Chaque titre de cet album est unique, chaque chanson possède une identité forte qui lui est propre où l’on ressent la traversée des âges avec l’amertume et la mélancolie qui vous collent à la peau. C’est exactement le ressenti que vous aurez sur la pesante « Fuego » qui laisse à la basse l’occasion de prendre le gouvernail et naviguer dans les eaux marécageuses les plus poisseuses. Juste sensationnelle.
Comme une suite darwinienne, ce nouvel album évolue et la lèpre gagne du terrain en transformant la musique de THORNAFIRE en quelque chose de black/death noir et malsain.
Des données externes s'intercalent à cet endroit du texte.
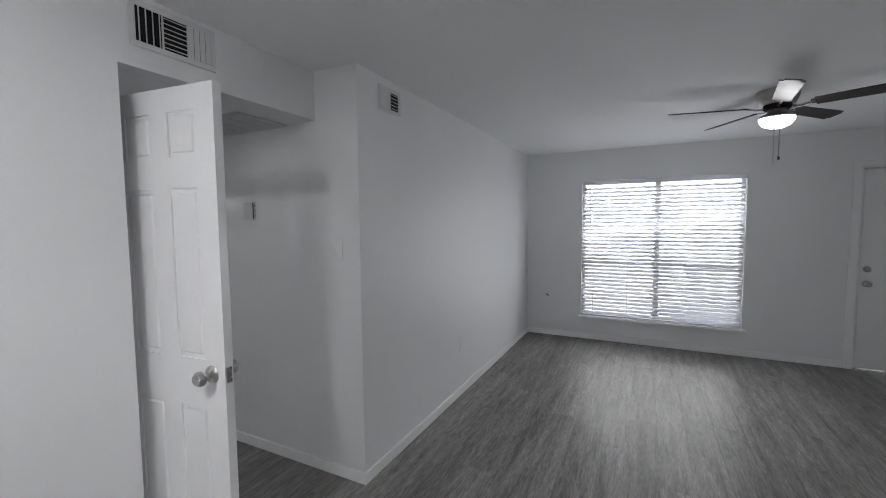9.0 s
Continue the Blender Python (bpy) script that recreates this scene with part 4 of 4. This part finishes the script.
part("strap", lathe(((0.0432, 0.164), (0.0452, 0.164), (0.0452, 0.182), (0.0432, 0.182), (0.0432, 0.164)), 36), BLACKP, ex, "black rubber strap")
part("strap_buckle", box(0.036, 0.062, -0.024, -0.012, 0.163, 0.183, 0.002), BLACKP, ex)
part("bracket", boxes((-0.047, -0.034, 0.026, 0.044, 0.08, 0.285), (-0.049, -0.042, 0.012, 0.03, 0.10, 0.165), (-0.045, 0.03, 0.0445, 0.0575, 0.10, 0.27), bevel=0.003), BLACKP, ex, "black wall bracket")
part("bracket_arm", tube(((-0.04, 0.045, 0.27), (-0.03, 0.03, 0.295), (-0.012, 0.01, 0.313), (0.0, 0, 0.318)), 0.01, 8, None, 0.7), BLACKP, ex)
part("valve_head", add_cyl(lathe(((0, 0.32), (0.014, 0.32), (0.016, 0.327), (0.014, 0.341), (0, 0.343)), 20), (-0.026, -0.004, 0.329), (0.036, 0.006, 0.338), 0.011), CHROME, ex, "silver valve", True)
part("gauge", cyl((0.03, 0.004, 0.336), (0.045, 0.006, 0.339), 0.015), CHROME, ex, smooth=True)
part("lever", boxes((-0.03, 0.026, -0.008, 0.008, 0.345, 0.351), (-0.026, 0.0, -0.008, 0.008, 0.338, 0.346), bevel=0.002), BLACKP, ex)
part("top_lever", tube(((-0.034, 0, 0.352), (-0.005, 0, 0.360), (0.022, 0, 0.366)), 0.0065, 8, None, 0.6), BLACKP, ex)


# ---- closet shelf and rod ----
sh = thing("closet_shelf", pose(0, 0, 0), "white painted closet shelf along the back wall", "shelf")
part("board", box(2.545, 2.848, -1.768, -0.442, 1.60, 1.618, 0.002), TRIM, sh)
part("end_cleat", box(2.545, 2.845, -0.462, -0.4405, 1.53, 1.599, 0.002), TRIM, sh)
part("back_cleat", box(2.83, 2.849, -1.76, -0.463, 1.54, 1.599, 0.002), TRIM, sh)
sh2 = thing("closet_shelf", pose(0, 0, 0), "white painted closet shelf with hanging rod", "shelf")
part("board", box(1.205, 2.543, -1.768, -1.45, 1.60, 1.618, 0.002), TRIM, sh2)
part("wall_cleat", box(1.205, 2.543, -1.769, -1.752, 1.54, 1.599, 0.002), TRIM, sh2)
part("rod", cyl((1.203, -1.49, 1.535), (2.83, -1.49, 1.535), 0.017, n=20), TRIM, sh2, "white painted hanging rod", True)
part("rod_hook", boxes((1.86, 1.872, -1.51, -1.47, 1.526, 1.5985), (1.86, 1.872, -1.75, -1.51, 1.59, 1.5985)), TRIM, sh2)


# ---- living room window, blinds ----
wi = tagged(new("window_1"), "white framed double-hung twin window behind blinds", "window", kind="structure")
bm = bmesh.new()
ym = (W0 + W1) / 2
for r in ((W0, W0 + 0.04, WZ0, WZ1), (W1 - 0.04, W1, WZ0, WZ1), (W0 + 0.04, W1 - 0.04, WZ0, WZ0 + 0.04), (W0 + 0.04, W1 - 0.04, WZ1 - 0.04, WZ1), (ym - 0.03, ym + 0.03, WZ0 + 0.04, WZ1 - 0.04),
          (W0 + 0.04, ym - 0.03, 0.93, 0.975), (ym + 0.03, W1 - 0.04, 0.93, 0.975)):
    add_box(bm, -3.985, -3.955, *r, 0.002)
part("window_frame", bm, TRIM, wi)
for y0, y1 in ((W0 + 0.04, ym - 0.03), (ym + 0.03, W1 - 0.04)):
    for z0, z1 in ((WZ0 + 0.04, 0.93), (0.975, WZ1 - 0.04)):
        g = part("pane", box(-3.972, -3.968, y0, y1, z0, z1), GLASS, wi)
        g.visible_shadow = False
part("window_sill", box(-3.95, -3.85, W0 - 0.03, W1 + 0.03, WZ0 - 0.026, WZ0 - 0.001, 0.004, 2), TRIM, wi)
bd = thing("window_blinds", pose(0, 0, 0), "white horizontal slat blinds lowered with slats half open", "blinds")
part("headrail", box(-3.945, -3.875, W0 + 0.006, W1 - 0.006, WZ1 - 0.05, WZ1 - 0.003, 0.003), BLIND, bd)
nsl = 35
dz = (WZ1 - 0.07 - (WZ0 + 0.03)) / nsl
base = None
for k in range(nsl):
    z = WZ0 + 0.045 + k * dz
    if base is None:
        s = box(-0.024, 0.024, W0 + 0.01, W1 - 0.01, -0.0015, 0.0015, 0.0008)
        base = part("slat", s, BLIND, bd)
        o = base
    else:
        o = new("slat", base.data)
        o.parent = bd
    o.matrix_basis = pose(-3.912, 0, z, 0, 40)
part("bottom_rail", box(-3.935, -3.889, W0 + 0.01, W1 - 0.01, WZ0 + 0.004, WZ0 + 0.022, 0.003), BLIND, bd)
for y in (W0 + 0.14, W0 + 0.52, ym + 0.30, W1 - 0.14):
    part("ladder_cord", box(-3.8885, -3.887, y - 0.0015, y + 0.0015, WZ0 + 0.02, WZ1 - 0.05), CORD, bd)
part("tilt_wand", cyl((-3.872, W0 + 0.10, WZ1 - 0.06), (-3.872, W0 + 0.10, 1.25), 0.004, n=8), CORD, bd)

# ---- outside ----
structure("ground", boxes((-900, -4.0, -900, 900, -0.3, -0.15)), PAVE, "pale concrete ground outside the window", "ground")
structure("backdrop", boxes((-14.2, -14.0, -30, 34, -0.15, 14)), BACKGLOW, "pale backdrop outside the window, made to glow", "backdrop")


ac = thing("air_conditioner_unit", pose(-6.3, 2.32, -0.15), "pale grey outdoor air conditioner unit on the concrete", "air conditioner")
ACM = mat("pale_grey_sheet_metal", (0.5, 0.53, 0.55), 0.5, var=0.06, var_scale=3)
part("casing", box(-0.4, 0.4, -0.4, 0.4, 0.0, 0.86, 0.02, 2), ACM, ac)
part("fan_guard", lathe(((0, 0.87), (0.3, 0.87), (0.32, 0.861)), 32), DARKHOLE, ac)
for k in range(12):
    part("louvre", box(0.4, 0.412, -0.36, 0.36, 0.09 + k * 0.06, 0.118 + k * 0.06, 0.003), ACM, ac)

# ---- floor planks ----
PW, PL = 0.178, 1.22
full = None
rows = []
for y0, y1, x0, x1 in ((-0.335, 4.435, -3.888, 2.80), (-3.42, -0.335, -1.2, 2.85), (-6.35, -3.42, -3.0, 0.45)):
    n = int(math.ceil((y1 - y0) / PW))
    for i in range(n):
        a = y0 + i * PW
        b = min(a + PW, y1)
        x = x0 - ((i * 0.37) % 1.0) * PL
        while x < x1:
            p, q = max(x, x0), min(x + PL, x1)
            if q - p > 0.03 and b - a > 0.02:
                rows.append((p, q, a, b))
            x += PL
rows.sort(key=lambda r: abs((r[0] + r[1]) / 2) + abs((r[2] + r[3]) / 2 - 0.5))
rest = bmesh.new()
G = 0.0006
for i, (p, q, a, b) in enumerate(rows):
    if i >= 298:
        add_box(rest, p + G, q - G, a + G, b - G, -0.004, 0.0)
        continue
    whole = abs(q - p - PL) < 1e-4 and abs(b - a - PW) < 1e-4
    if whole and full is None:
        full = bpy.data.meshes.new("plank")
        bm = box(-PL / 2 + G, PL / 2 - G, -PW / 2 + G, PW / 2 - G, -0.004, 0.0)
        bm.to_mesh(full)
        bm.free()
        full.materials.append(PLANK)
    if whole:
        o = new("plank", full)
        o.location = ((p + q) / 2, (a + b) / 2, 0)
    else:
        o = obj("plank", box(p + G, q - G, a + G, b - G, -0.004, 0.0), PLANK)
    o.parent = floor
if rest.verts:
    tagged(part("far_planks", rest, PLANK, floor), kind="stuff")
C’est pour ça que « Thornvatras quintaesencia » se fait plus suédoise, à la Dark Funeral.
Cet album brille par son côté cosmopolite et THORNAFIRE arrive à mettre en musique l’exactitude et la justesse des titres qu’il propose comme sur le dernier avec « Gracias por entregarnos 37 minutos de tu vida », c’est fou et pertinent à la fois, et ça reste extrême sans pour autant y apporter de la brutalité en guitares.
Cet album est une mine d’or en ce qui concerne les idées musicales et bien que cela semble désaccordé, tout y est pourtant lié et entremêlé, ce qui en fait un album réellement inspiré. C’est aussi son aération et la manière dont les interludes ont été pensées que tout s’enchaîne à la perfection.